Sunday 16th May – Taipei

This morning we moved to the hostel which was located just five minutes from the hotel. It’s not so much a hostel as an apartment, there are three bedrooms, a lounge, kitchen and bathroom. At the moment, there seems to be two others here, an American girl and a French knob who must be in his late 40’s early 50’s. We met him yesterday and he seems to be a really bossy tosser. We dumped our bags and then jumped on the Metro to Chiang Kai-shek Memorial Station, where we found the memorial building. The building was huge and impressive and was situated at the top of a staircase between two Chinese old style temples. Inside there was a statue of Chiang Kai-shek, which was guarded by two soldiers.

After the memorial, we caught the Metro to Taipei City Hall, so we could go to the Warner Village to watch a movie, the movie cost NT270 ($12). All English movies in Taiwan have Chinese subtitles, so we watched Hugh Jackman in “Van Helsing” and when he kissed his leading lady all the Taiwanese went “Ooooooooooh!!!!” which was hilarious. After the movie, it was about 630pm, so we caught the Metro back to our hostel, stopping at a supermarket on the way for supplies, bread, cereal etc. We were relieved to find the hostel empty and had a great tea of toast and cheese before watching TV and going to bed.

Monday 17th May – Taipei

We woke about 9.30am and the first thing we did was check Tony’s email for a reply from the Japanese Ferry Company. They had replied but needed more information, so we sent another email in response. We then caught the Metro to the Cathay Pacific Office to refund our air tickets this was done easily although we will have to wait for the money to appear on our credit cards.

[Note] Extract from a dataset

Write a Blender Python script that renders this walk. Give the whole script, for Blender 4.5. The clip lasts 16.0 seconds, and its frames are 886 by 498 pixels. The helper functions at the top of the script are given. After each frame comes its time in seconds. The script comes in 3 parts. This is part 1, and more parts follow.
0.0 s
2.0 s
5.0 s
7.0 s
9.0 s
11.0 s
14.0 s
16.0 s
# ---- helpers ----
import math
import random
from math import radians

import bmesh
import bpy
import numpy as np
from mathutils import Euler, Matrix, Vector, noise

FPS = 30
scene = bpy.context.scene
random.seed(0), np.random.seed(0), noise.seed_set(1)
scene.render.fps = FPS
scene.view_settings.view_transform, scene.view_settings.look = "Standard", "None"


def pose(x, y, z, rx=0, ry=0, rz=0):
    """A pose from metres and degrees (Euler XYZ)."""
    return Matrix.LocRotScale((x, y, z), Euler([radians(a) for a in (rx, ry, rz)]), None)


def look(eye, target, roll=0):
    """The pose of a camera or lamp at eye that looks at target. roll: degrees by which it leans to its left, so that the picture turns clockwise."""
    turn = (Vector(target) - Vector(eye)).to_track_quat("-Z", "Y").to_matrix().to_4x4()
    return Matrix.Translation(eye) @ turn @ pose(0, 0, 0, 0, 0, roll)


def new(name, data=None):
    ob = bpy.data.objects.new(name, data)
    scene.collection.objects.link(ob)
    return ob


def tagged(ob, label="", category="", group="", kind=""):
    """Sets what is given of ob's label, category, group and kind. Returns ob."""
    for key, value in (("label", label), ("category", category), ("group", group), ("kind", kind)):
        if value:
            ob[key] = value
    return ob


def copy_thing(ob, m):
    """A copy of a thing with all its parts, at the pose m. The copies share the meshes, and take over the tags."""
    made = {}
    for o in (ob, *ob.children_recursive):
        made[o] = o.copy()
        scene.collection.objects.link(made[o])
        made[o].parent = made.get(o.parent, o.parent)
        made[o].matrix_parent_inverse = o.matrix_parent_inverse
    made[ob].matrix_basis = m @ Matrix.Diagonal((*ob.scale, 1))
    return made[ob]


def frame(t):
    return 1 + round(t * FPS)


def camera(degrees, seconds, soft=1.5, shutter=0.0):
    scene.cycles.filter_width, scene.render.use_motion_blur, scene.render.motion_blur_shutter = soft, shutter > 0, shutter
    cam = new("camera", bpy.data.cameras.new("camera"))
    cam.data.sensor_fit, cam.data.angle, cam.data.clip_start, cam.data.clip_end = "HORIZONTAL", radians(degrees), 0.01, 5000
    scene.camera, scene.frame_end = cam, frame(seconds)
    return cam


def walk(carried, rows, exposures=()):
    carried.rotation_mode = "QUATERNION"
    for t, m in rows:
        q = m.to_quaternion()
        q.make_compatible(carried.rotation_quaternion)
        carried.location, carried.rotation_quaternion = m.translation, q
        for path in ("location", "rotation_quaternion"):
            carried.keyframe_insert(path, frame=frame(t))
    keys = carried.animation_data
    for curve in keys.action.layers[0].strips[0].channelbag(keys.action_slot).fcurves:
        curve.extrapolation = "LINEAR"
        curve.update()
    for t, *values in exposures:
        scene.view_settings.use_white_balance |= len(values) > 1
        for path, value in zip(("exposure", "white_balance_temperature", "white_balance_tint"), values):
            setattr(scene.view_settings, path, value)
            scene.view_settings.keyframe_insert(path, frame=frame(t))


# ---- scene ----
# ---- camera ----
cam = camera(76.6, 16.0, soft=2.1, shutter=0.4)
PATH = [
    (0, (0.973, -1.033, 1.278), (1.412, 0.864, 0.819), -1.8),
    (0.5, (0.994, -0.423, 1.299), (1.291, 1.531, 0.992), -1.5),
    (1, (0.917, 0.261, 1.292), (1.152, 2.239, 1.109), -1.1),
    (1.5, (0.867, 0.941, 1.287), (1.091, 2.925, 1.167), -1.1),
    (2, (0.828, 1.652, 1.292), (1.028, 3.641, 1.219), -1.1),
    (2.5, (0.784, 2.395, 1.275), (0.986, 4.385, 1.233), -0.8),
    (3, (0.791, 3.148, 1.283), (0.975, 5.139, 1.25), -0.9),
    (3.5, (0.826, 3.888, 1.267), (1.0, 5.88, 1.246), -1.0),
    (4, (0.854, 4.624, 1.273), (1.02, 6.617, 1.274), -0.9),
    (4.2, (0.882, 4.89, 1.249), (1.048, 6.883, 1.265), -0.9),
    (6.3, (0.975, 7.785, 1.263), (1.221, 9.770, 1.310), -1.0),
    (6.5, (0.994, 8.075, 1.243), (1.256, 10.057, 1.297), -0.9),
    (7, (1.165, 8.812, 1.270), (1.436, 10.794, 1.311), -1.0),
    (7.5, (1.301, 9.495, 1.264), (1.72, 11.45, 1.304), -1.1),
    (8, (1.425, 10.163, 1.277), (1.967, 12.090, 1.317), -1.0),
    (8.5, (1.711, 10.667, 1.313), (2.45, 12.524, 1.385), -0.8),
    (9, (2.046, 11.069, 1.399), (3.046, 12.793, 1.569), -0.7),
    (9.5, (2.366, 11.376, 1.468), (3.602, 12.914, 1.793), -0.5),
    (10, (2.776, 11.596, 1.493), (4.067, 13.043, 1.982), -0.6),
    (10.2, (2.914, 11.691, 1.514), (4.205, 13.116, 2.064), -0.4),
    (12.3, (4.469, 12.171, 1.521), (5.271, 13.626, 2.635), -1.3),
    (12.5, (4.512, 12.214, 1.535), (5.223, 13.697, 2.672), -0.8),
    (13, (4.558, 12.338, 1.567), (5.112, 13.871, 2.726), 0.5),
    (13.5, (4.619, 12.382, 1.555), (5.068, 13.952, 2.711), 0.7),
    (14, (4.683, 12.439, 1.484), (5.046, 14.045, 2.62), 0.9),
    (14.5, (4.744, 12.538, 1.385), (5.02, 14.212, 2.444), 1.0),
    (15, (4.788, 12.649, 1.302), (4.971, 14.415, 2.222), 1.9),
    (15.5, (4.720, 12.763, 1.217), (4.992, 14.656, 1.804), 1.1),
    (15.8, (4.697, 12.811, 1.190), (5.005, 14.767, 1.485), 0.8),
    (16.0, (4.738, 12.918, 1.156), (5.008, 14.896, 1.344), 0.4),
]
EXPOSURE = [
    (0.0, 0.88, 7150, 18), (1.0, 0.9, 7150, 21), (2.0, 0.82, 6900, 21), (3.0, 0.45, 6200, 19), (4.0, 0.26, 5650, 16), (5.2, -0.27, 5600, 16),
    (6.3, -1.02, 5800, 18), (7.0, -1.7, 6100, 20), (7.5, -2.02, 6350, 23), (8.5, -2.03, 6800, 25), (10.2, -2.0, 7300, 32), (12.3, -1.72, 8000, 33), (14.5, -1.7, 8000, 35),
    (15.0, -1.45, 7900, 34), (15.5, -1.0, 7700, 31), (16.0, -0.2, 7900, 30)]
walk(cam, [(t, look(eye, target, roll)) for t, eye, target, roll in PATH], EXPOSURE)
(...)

We then jumped on the Metro and disembarked at a station close to the Taipei Astronomical Museum, unfortunately for us, the space museum appeared to be closed, so we caught a cab NT75 ($3) to Taipei Sea World, which is a big aquarium. It was rather expensive to get in, even with our student cards NT430 ($18) but it was quite good, with some lovely exhibits in clean tanks. In one section, they had a motion simulator which simulated a rollercoaster ride it was great fun. It was past 4pm when we finished, so we caught the Metro home before popping in to an Internet café for an hour first. On the way home, we had KFC and I found a t-shirt to buy for NT99 ($4), all my others are stained or falling apart! We had the hostel to ourselves for about an hour before French Knob came home and about 20 minutes later, a young Asian lad.

Tuesday 18th May – Taipei

We got up early to visit the Aboriginal Village of Wulai and by 8am we were on the train to Xindian, which being a metro train didn’t take long. Once in Xindian we had a bit of trouble finding the bus to Wulai, a quick check with the information desk in MRT told us the bus stop was outside the 7-11 down the street. You would never have known as there was nothing on the bus stop to indicate it was going to Wulai. We asked an old man which bus to catch, but he didn’t speak any English he just pointed to his watch and held up nine fingers which we took to mean the bus came at 9am!

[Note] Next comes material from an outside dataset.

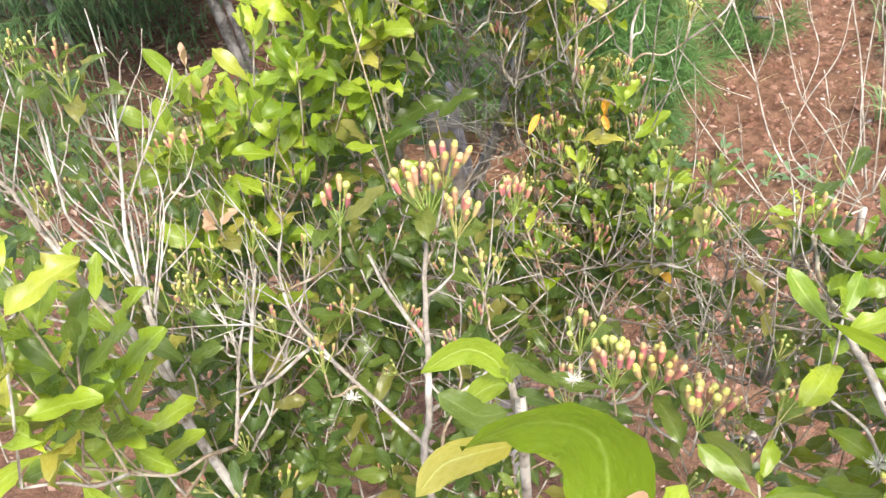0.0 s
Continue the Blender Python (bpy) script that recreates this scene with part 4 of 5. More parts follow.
tree.shoot(-0.172, 1.480, 2.976, 0.08, 3, "mature")
tree.shoot(-0.313, 1.516, 3.115, 0.08, 4, "young")
tree.shoot(-0.354, 1.525, 3.091, 0.085, 3, "young")
tree.shoot(-0.300, 1.472, 2.959, 0.085, 4, "mature")
tree.shoot(-0.246, 1.470, 2.958, 0.08, 3, "young")
tree.shoot(-0.041, 1.642, 3.008, 0.075, 3, "mature", tip="young")
tree.shoot(-0.063, 1.607, 2.954, 0.07, 3, "mature")
tree.shoot(-0.536, 1.495, 2.986, 0.085, 3, "mature")
tree.shoot(-0.502, 1.467, 2.944, 0.085, 3, "mature")
tree.shoot(-0.170, 1.508, 2.874, 0.08, 2, "mature")
tree.shoot(-0.237, 1.495, 3.140, 0.085, 4, "young")
tree.shoot(-0.266, 1.507, 3.193, 0.085, 4, "young", tip="pink")
tree.shoot(-0.202, 1.505, 3.102, 0.08, 3, "young")
tree.shoot(0.158, 1.827, 2.824, 0.07, 2, "mature")
tree.shoot(-0.156, 1.499, 2.734, 0.085, 2, "young")
tree.shoot(-0.238, 1.480, 2.703, 0.075, 3, "mature")
tree.shoot(-0.426, 1.497, 2.993, 0.08, 3, "mature")
tree.shoot(0.076, 1.280, 2.163, 0.06, 1, "yellow")
tree.shoot(-0.035, 1.438, 2.499, 0.075, 2, "young")
tree.shoot(-0.074, 1.433, 2.464, 0.05, 1, "yellow")
tree.shoot(0.064, 1.291, 2.411, 0.06, 2, "young")
tree.shoot(0.335, 1.955, 2.639, 0.05, 1, "yellow")
tree.shoot(-0.588, 1.251, 2.561, 0.05, 1, "yellow")
tree.shoot(-0.210, 1.670, 2.646, 0.06, 1, "yellow")
tree.shoot(-0.126, 1.344, 2.408, 0.06, 2, "young")
fill(tree, (-0.691, 1.138, 2.201), (0.42, 0.28, 0.22), 34, 14, ("mature", "mature", "dark"), leaf=0.085)
fill(tree, (-0.963, 1.173, 2.338), (0.3, 0.25, 0.22), 18, 8, ("mature", "dark", "mature"), leaf=0.08)
fill(tree, (-0.428, 1.277, 2.193), (0.3, 0.25, 0.22), 22, 10, ("mature", "mature", "dark", "young"), leaf=0.08)
fill(tree, (-0.016, 1.311, 2.128), (0.32, 0.28, 0.2), 20, 18, ("mature", "mature", "dark"), leaf=0.075, ripe=("turning", "green", "green", "ripe"))
fill(tree, (-0.108, 1.501, 2.282), (0.26, 0.2, 0.17), 14, 14, ("mature", "mature", "dark"), leaf=0.07)
fill(tree, (-0.630, 1.561, 2.544), (0.2, 0.2, 0.2), 8, 4, ("mature", "mature", "dark", "young"), leaf=0.085)
fill(tree, (-0.254, 1.651, 2.627), (0.2, 0.16, 0.2), 10, 8, ("mature", "mature", "dark", "young"), leaf=0.075, ripe=("ripe", "turning"))
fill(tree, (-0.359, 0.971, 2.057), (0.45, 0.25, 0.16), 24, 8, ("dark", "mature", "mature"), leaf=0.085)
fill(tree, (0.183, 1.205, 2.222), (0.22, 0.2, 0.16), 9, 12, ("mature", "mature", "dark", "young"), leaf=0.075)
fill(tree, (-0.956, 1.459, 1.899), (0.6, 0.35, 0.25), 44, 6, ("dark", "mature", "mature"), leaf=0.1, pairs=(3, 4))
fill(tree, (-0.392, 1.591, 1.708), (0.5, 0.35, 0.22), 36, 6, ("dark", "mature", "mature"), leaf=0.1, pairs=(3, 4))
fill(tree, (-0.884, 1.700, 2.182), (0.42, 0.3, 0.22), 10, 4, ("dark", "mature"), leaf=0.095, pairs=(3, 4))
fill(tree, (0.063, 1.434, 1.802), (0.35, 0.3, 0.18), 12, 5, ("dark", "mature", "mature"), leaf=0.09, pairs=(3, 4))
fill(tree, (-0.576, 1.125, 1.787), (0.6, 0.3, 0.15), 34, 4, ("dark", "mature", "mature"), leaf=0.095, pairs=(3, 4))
fill(tree, (-0.299, 1.631, 2.982), (0.14, 0.12, 0.13), 9, 4, ("young", "fresh", "mature"), leaf=0.08, pairs=(3, 4), ripe=("turning", "ripe"))
fill(tree, (-0.445, 1.615, 2.953), (0.12, 0.1, 0.12), 6, 4, ("fresh", "young", "young"), leaf=0.078, pairs=(3, 4), ripe=("turning", "ripe"))
fill(tree, (-0.164, 1.583, 2.842), (0.12, 0.12, 0.12), 5, 6, ("fresh", "young", "young"), leaf=0.07, ripe=("turning", "ripe"))
fill(tree, (-0.318, 1.570, 2.782), (0.19, 0.12, 0.09), 5, 6, ("fresh", "young", "mature"), leaf=0.07, ripe=("turning", "ripe"))
fill(tree, (-0.489, 1.468, 2.766), (0.12, 0.1, 0.1), 10, 2, ("fresh", "young", "mature"), leaf=0.075)
fill(tree, (-0.040, 1.606, 2.899), (0.09, 0.08, 0.1), 6, 4, ("fresh", "mature"), leaf=0.07, ripe=("turning", "ripe"))
fill(tree, (-0.352, 1.723, 2.883), (0.2, 0.15, 0.16), 9, 4, ("young", "fresh", "mature", "mature"), leaf=0.085, pairs=(3, 4), ripe=("turning", "ripe"))
fill(tree, (-0.609, 1.288, 2.762), (0.12, 0.1, 0.12), 6, 0, ("young", "young", "fresh"), leaf=0.08, pairs=(3, 4))
fill(tree, (-0.707, 1.440, 2.639), (0.2, 0.18, 0.14), 6, 3, ("young", "young", "fresh"), leaf=0.09, pairs=(3, 4))
tangle(tree, (-0.350, 1.610, 2.351), (0.14, 0.1, 0.12), 26, (DEAD, STICK), 0.16, 0.0017)
tree.limb((-0.324, 1.595, 1.397), (-0.429, 1.712, 1.854), (-0.455, 1.793, 2.031), (-0.488, 1.875, 2.131), (-0.503, 1.971, 2.200), r0=0.042, r1=0.016, mat=BARK)
tangle(tree, (-0.372, 1.591, 2.251), (0.1, 0.06, 0.18), 60, (DEAD, DEAD, STICK), 0.22, 0.0014)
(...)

Sure, enough it came trundling down the road and the old man indicated for us to get on. The spelling on the bus was different, Wu Lay Instead of Wulai, a thing that happens often in China! The bus cost about NT35 ($1.50) each and took about 30 minutes to get to Wulai. Wulai is in the very mountainous part of Taipei and is reminiscent of Bali, with tree ferns everywhere. The town of Wulai is renowned for its hot springs though we had to pay NT50 ($2) to cross the bridge before catching the funniest little electric train to the waterfall for NT50 ($2), it was hilarious because it went like the clappers and Tony and I thought we were back on the motion simulator from yesterday! The train dropped us near the waterfall which was pretty, but not as impressive as the one we saw in China. Still, it was in a very pretty location. We then walked up about 100 steps, it was an incredibly hot morning so we sweated buckets to get to the cable car. Again, our student cards came in handy, it cost us NT150 ($6) for a return trip. It was a short trip, only three minutes, which was a bit of a disappointment for Tony as it was his first cable car ride! At the top, you could walk around and there was a small lagoon with piranha gold fish that you could feed for NT10 (.40c), you put your money in a big goldfish and it spat out a roll of fish food. It was hilarious feeding the fish, they went into an absolute frenzy and practically climbed on top of each other to get to the food. After that we explored the rest of the park it was mostly cheesy amusement rides but the scenery was beautiful.

We then made our way back to our bus via cable car and electric train and were back at Taipei MRT Main Station by 1230pm. As we exited the MRT we found ourselves right in front of the ticketing office for the normal trains which was a stroke of luck as we could buy our tickets for the train to Hualien tomorrow. They cost NT445 ($19) and was so much easier to do than China! After a quick stop at Burger King for mushroom burgers, it was back on the MRT to find China Air to purchase our ongoing tickets from Japan. Found the office on the same street as the Japanese Tourist Bureau and purchased two refundable air tickets for NT8000 ($340) each. Exhausted we headed back home to the hostel about 3pm, and are spending the evening relaxing, we both enjoyed our trip to Wulai and feel like we accomplished a fair bit today. French knob turned up at 6pm and has spent about three hours cooking and listening to Louis Armstrong, what a tosser, even Tony doesn’t talk to him, and that says something.